In tema di reati colposi, la forza maggiore si pone quale causa di esclusione della punibilità allorché l’evento si ponga quale ineluttabile conseguenza di un fatto imponderabile, imprevisto ed imprevedibile, del tutto estraneo alla condotta dell’agente, nei cui confronti non sia rilevabile neanche il più esile profilo di colpa. L’ineluttabilità, l’imprevedibilità si pongono, quindi, quali condizioni necessarie perché l’evento determinatosi possa essere attribuito a forza maggiore.

Orbene, se così è, deve rilevarsi, con il PG ricorrente, che nel caso di specie tali condizioni sono del tutto assenti.

Certamente non imprevedibile può ritenersi l’incidente che ha causato la morte del P., essendo evidente il pericolo determinato dalla folta vegetazione cresciuta ai margini delle strade teatro del sinistro, la cui ingombrante presenza rappresentava un evidente rischio per la circolazione; essa, invero, come è stato ammesso dallo stesso giudice del gravame, avendo creato una vera e propria barriera erbosa, impediva ai conducenti dei veicoli che impegnavano la strada statale e le diverse vie di accesso di avvistarsi reciprocamente e tempestivamente. Il rischio, del resto, era stato previsto dagli imputati, se è vero che, come pure è stato sostenuto nella sentenza impugnata, era stato sollecitato l’intervento della ditta che si era aggiudicato l’appalto dei lavori di disboscamento e pulizia delle aree stradali in questione.

Sicuramente evitabile, d’altra parte, era l’incidente posto che, come ha osservato la stessa corte territoriale, sarebbe bastato, per porre in sicurezza l’incrocio, predisporre una più idonea segnaletica ovvero altri interventi d’urgenza, fino a giungere alla chiusura degli accessi più a rischio.

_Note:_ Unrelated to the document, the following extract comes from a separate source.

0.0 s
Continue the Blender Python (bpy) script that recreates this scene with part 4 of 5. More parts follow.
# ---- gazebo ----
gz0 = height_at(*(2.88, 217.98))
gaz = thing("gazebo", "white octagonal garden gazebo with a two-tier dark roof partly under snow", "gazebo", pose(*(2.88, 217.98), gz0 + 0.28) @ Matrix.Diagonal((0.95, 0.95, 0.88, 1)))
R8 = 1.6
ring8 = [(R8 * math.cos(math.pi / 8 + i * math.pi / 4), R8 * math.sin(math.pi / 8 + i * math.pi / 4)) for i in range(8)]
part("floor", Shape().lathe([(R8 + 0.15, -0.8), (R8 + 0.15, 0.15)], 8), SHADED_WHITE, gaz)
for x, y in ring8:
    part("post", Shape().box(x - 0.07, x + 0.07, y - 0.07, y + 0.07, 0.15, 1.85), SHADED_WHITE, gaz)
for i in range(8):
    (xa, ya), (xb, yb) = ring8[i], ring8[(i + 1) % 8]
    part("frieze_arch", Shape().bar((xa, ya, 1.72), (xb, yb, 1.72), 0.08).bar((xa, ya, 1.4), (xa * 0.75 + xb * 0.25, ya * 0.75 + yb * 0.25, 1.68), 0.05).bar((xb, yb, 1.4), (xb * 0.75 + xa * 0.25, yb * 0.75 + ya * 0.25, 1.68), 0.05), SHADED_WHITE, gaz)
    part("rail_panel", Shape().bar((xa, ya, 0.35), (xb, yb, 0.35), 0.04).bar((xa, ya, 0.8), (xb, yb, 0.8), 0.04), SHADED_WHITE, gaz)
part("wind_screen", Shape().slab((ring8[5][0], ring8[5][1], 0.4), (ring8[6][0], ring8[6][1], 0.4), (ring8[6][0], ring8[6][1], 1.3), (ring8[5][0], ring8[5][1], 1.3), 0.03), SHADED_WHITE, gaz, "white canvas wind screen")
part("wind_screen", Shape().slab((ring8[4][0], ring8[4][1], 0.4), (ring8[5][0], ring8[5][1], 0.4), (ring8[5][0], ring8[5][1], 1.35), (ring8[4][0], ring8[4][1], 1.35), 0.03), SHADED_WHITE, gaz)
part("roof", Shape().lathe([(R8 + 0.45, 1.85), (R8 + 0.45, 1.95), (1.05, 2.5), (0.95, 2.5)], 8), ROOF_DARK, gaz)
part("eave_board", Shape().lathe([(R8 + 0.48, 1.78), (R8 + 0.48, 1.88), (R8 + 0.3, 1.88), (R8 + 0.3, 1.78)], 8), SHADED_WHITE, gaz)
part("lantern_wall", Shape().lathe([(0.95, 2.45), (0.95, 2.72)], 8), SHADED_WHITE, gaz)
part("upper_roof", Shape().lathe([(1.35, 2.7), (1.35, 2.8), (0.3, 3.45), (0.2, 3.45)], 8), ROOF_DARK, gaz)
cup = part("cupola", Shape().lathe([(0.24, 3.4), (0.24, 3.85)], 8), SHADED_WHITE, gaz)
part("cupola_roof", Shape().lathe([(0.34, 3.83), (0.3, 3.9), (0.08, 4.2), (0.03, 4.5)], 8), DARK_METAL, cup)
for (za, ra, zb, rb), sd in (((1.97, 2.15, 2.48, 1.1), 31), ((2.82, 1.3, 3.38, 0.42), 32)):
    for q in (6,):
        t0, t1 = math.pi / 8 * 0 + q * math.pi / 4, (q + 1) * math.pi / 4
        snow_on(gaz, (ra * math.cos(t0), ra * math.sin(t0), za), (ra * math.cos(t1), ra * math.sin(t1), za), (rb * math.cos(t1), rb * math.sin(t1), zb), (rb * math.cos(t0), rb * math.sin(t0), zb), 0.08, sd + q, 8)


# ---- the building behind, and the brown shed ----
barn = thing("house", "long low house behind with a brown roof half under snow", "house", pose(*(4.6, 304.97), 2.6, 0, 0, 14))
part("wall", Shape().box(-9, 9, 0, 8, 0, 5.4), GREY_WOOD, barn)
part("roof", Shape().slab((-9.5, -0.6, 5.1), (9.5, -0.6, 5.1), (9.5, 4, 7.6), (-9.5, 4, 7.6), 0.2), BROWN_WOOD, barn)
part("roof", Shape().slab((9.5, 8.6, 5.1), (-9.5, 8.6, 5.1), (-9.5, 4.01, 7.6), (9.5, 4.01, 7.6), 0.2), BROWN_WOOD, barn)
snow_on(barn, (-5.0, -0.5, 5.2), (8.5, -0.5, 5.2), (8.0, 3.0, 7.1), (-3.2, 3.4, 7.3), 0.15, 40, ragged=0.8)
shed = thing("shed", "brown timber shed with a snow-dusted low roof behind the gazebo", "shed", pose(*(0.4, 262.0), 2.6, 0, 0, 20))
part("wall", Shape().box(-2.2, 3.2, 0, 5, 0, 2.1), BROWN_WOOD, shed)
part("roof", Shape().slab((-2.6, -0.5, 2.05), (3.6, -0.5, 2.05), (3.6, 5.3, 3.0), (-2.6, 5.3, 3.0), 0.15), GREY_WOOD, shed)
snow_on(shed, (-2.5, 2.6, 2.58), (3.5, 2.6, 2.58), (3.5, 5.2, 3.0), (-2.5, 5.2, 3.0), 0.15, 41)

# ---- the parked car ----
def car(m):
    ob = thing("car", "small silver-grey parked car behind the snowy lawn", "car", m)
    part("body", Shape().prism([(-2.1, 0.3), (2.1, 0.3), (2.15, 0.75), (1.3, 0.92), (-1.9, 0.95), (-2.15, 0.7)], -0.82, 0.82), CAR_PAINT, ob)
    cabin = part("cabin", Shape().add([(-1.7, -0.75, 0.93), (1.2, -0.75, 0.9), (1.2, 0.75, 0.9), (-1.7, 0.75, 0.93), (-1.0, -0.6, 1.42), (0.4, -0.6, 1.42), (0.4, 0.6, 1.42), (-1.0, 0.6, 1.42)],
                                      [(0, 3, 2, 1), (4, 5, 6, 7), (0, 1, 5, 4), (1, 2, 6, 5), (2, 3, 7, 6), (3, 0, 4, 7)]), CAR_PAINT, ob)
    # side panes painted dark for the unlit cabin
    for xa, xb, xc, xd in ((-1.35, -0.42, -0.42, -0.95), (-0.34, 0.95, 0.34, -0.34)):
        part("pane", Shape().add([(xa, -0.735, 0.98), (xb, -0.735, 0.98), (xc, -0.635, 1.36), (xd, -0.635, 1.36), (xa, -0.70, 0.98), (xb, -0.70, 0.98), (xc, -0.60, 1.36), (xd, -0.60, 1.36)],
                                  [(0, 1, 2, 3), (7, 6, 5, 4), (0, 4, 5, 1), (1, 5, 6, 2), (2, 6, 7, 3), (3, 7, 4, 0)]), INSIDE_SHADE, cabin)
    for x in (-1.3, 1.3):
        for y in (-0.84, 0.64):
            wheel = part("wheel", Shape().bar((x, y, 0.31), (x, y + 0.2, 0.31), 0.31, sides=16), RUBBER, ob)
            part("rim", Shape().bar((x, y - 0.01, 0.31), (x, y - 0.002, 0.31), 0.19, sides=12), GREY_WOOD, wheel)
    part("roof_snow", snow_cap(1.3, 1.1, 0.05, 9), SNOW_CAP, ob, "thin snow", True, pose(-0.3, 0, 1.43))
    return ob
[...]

Mancano, dunque, nel caso in esame, le condizioni perché l’evento possa attribuirsi a forza maggiore, e contraddittoria e priva della necessaria coerenza logica è la sentenza impugnata che, pur avendo attribuito rilievo causale nella determinazione dell’evento alla presenza della folta vegetazione e pur avendo dato atto delle condotte omissive degli imputati, che avrebbero potuto intervenire per garantire le condizioni di sicurezza delle strade teatro dell’incidente, hanno contraddittoriamente ritenuto che essi avessero fatto quanto era in loro potere per impedire l’evento, peraltro attribuito a forza maggiore malgrado la riconosciuta prevedibilità e l’evitabilità dello stesso da parte degli imputati.

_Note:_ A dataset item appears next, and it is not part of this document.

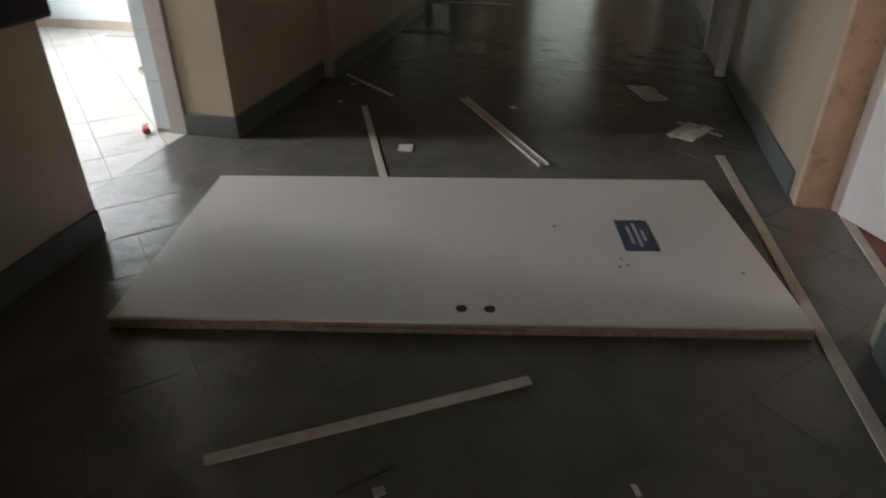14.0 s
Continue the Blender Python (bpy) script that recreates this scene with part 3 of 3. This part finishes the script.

La sentenza impugnata meriterebbe, quindi, di essere annullata con rinvio alla Corte d’Appello di Potenza, per nuovo giudizio, se non fosse che nel frattempo sono maturate le condizioni per la declaratoria di estinzione del reato per intervenuta prescrizione; declaratoria alla quale deve pervenirsi. V’è da osservare, invero, che, avuto riguardo al titolo del reato come qualificato dai giudici del merito, ricorrono le condizioni per pervenire a tale declaratoria. In realtà, accertato che il fatto è avvenuto il omissis e che, avuto riguardo alla pena prevista per il delitto contestato, come ritenuto dai giudici del merito, il termine massimo di prescrizione è, ai sensi dell’art. 157, comma 1 n. 4, c.p. (nella formulazione, più favorevole, precedente le modifiche di cui alla legge n.251/05) di cinque anni, estensibile fino a sette anni e sei mesi, ne discende che il termine in questione, tenuto anche conto dei periodi di sospensione, è interamente trascorso in epoca successiva all’emissione della sentenza impugnata.

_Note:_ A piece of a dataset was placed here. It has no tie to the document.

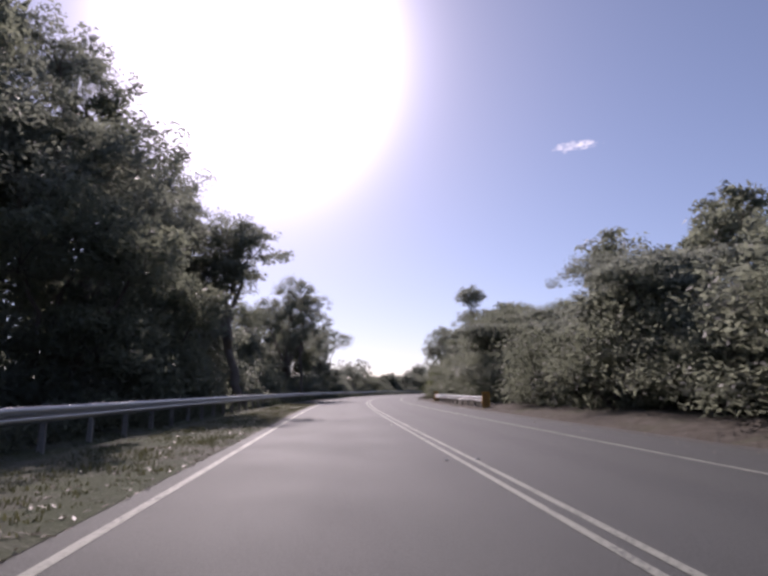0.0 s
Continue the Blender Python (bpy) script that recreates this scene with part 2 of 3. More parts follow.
AH = np.concatenate([np.full(len(_back), _h[0]), _h])
AS = np.concatenate([_back, _s])


def grade(s):
    """The road's height: level, then over a crest and downhill."""
    d = np.clip(np.asarray(s, float) - 250.0, 0, None)
    return np.where(d < 24, -d * d / 1100.0, -0.5236 - (d - 24) * 0.0436)


def at(s, lat, z=0.0):
    x, y, h = np.interp(s, AS, AX), np.interp(s, AS, AY), np.interp(s, AS, AH)
    return Vector((x + math.sin(h) * lat, y - math.cos(h) * lat, z + float(grade(s))))


def head(s):
    return float(np.interp(s, AS, AH))


def profile(s, lat):
    """Height of the open ground beside the road, over the road's own grade."""
    lat = np.asarray(lat, float)
    left = np.interp(-lat, [0, 6.9, 8.0, 9.5, 22, 60, 160, 900], [-0.25, -0.25, 0.02, 0.0, -2.2, -4.5, -2, 0])
    right = np.interp(lat, [0, 5.6, 6.6, 8.2, 18, 45, 160, 900], [-0.25, -0.25, 0.02, 0.25, 0.85, 0.9, 0.6, 0])
    return np.where(lat < 0, left, right)


def nearest(x, y):
    d = (AX[::4] - x) ** 2 + (AY[::4] - y) ** 2
    j = int(d.argmin()) * 4
    h = AH[j]
    return AS[j], math.sin(h) * (x - AX[j]) - math.cos(h) * (y - AY[j])


def ground_z(s, lat):
    return float(profile(s, lat)) + float(grade(s))


# ---- mesh helpers ----
def mesh_data(name, verts, faces, mat, smooth=False):
    me = bpy.data.meshes.new(name)
    me.from_pydata(np.asarray(verts, float).tolist(), [], faces if isinstance(faces, list) else faces.tolist())
    me.materials.append(mat)
    if smooth:
        me.polygons.foreach_set("use_smooth", [True] * len(me.polygons))
    me.update()
    return me


def part(name, data, parent, label=""):
    ob = new(name, data)
    ob.parent = parent
    if label:
        ob["label"] = label
    return ob


def strip(name, s_values, lats, heights, mat, skirt=0.0):
    """A band that follows the road: lats across, heights over the grade; heights may be a function of s and lat."""
    verts, faces, n = [], [], len(lats)
    for s in s_values:
        for k, l in enumerate(lats):
            z = heights(s, l) if callable(heights) else heights[k]
            verts.append(at(s, l, z))
    for i in range(len(s_values) - 1):
        for k in range(n - 1):
            a = i * n + k
            faces.append((a, a + 1, a + n + 1, a + n))
    me = mesh_data(name, verts, faces, mat, True)
    across = me.attributes.new("across", "FLOAT", "POINT")
    across.data.foreach_set("value", list(lats) * len(s_values))
    return new(name, me)


def tube(points, radii, sides=7):
    pts = [Vector(p) for p in points]
    verts, faces = [], []
    for i, p in enumerate(pts):
        d = (pts[min(i + 1, len(pts) - 1)] - pts[max(i - 1, 0)]).normalized()
        a = d.orthogonal().normalized()
        if i:
            a = (ref - d * ref.dot(d)).normalized()
        ref = a
        b = d.cross(a)
        for k in range(sides):
            w = 2 * math.pi * k / sides
            verts.append(p + (a * math.cos(w) + b * math.sin(w)) * radii[i])
    for i in range(len(pts) - 1):
        for k in range(sides):
            q = (k + 1) % sides
            faces.append((i * sides + k, i * sides + q, (i + 1) * sides + q, (i + 1) * sides + k))
    faces.append(tuple(range(sides))[::-1])
    faces.append(tuple(range((len(pts) - 1) * sides, len(pts) * sides)))
    return verts, faces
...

Deve, peraltro, chiaramente escludersi, alla luce di quanto sopra esposto, che ricorrano le condizioni per l’applicazione dell’art. 129, comma 2, c.p.p., posto che, non solo non emergono elementi di valutazione idonei a riconoscere la prova evidente dell’insussistenza del fatto contestato agli imputati o della loro estraneità allo stesso, ma sono rilevabili valutazioni di segno del tutto opposto, conducenti alla responsabilità degli stessi.

Va, dunque, disposto l’annullamento senza rinvio dell’impugnata sentenza, essendo il reato ascritto estinto per prescrizione.

Quanto al tema della responsabilità civile, rileva la Corte che le contraddizioni ed incoerenze logiche riscontrate nell’impugnata sentenza, forniscono un quadro complessivo dei fatti e delle responsabilità del tutto incerto, tale da non consentire la conferma delle statuizioni civili nei termini indicati dal primo giudice. A tal fine, le parti eventualmente ancora interessate potranno ricorrere, a tutela dei propri interessi, alla sede civile competente.

P.Q.M.

Annulla senza rinvio la sentenza impugnata perché il reato è estinto per prescrizione.

Testo non ufficiale. La sola stampa del dispositivo ufficiale ha carattere legale.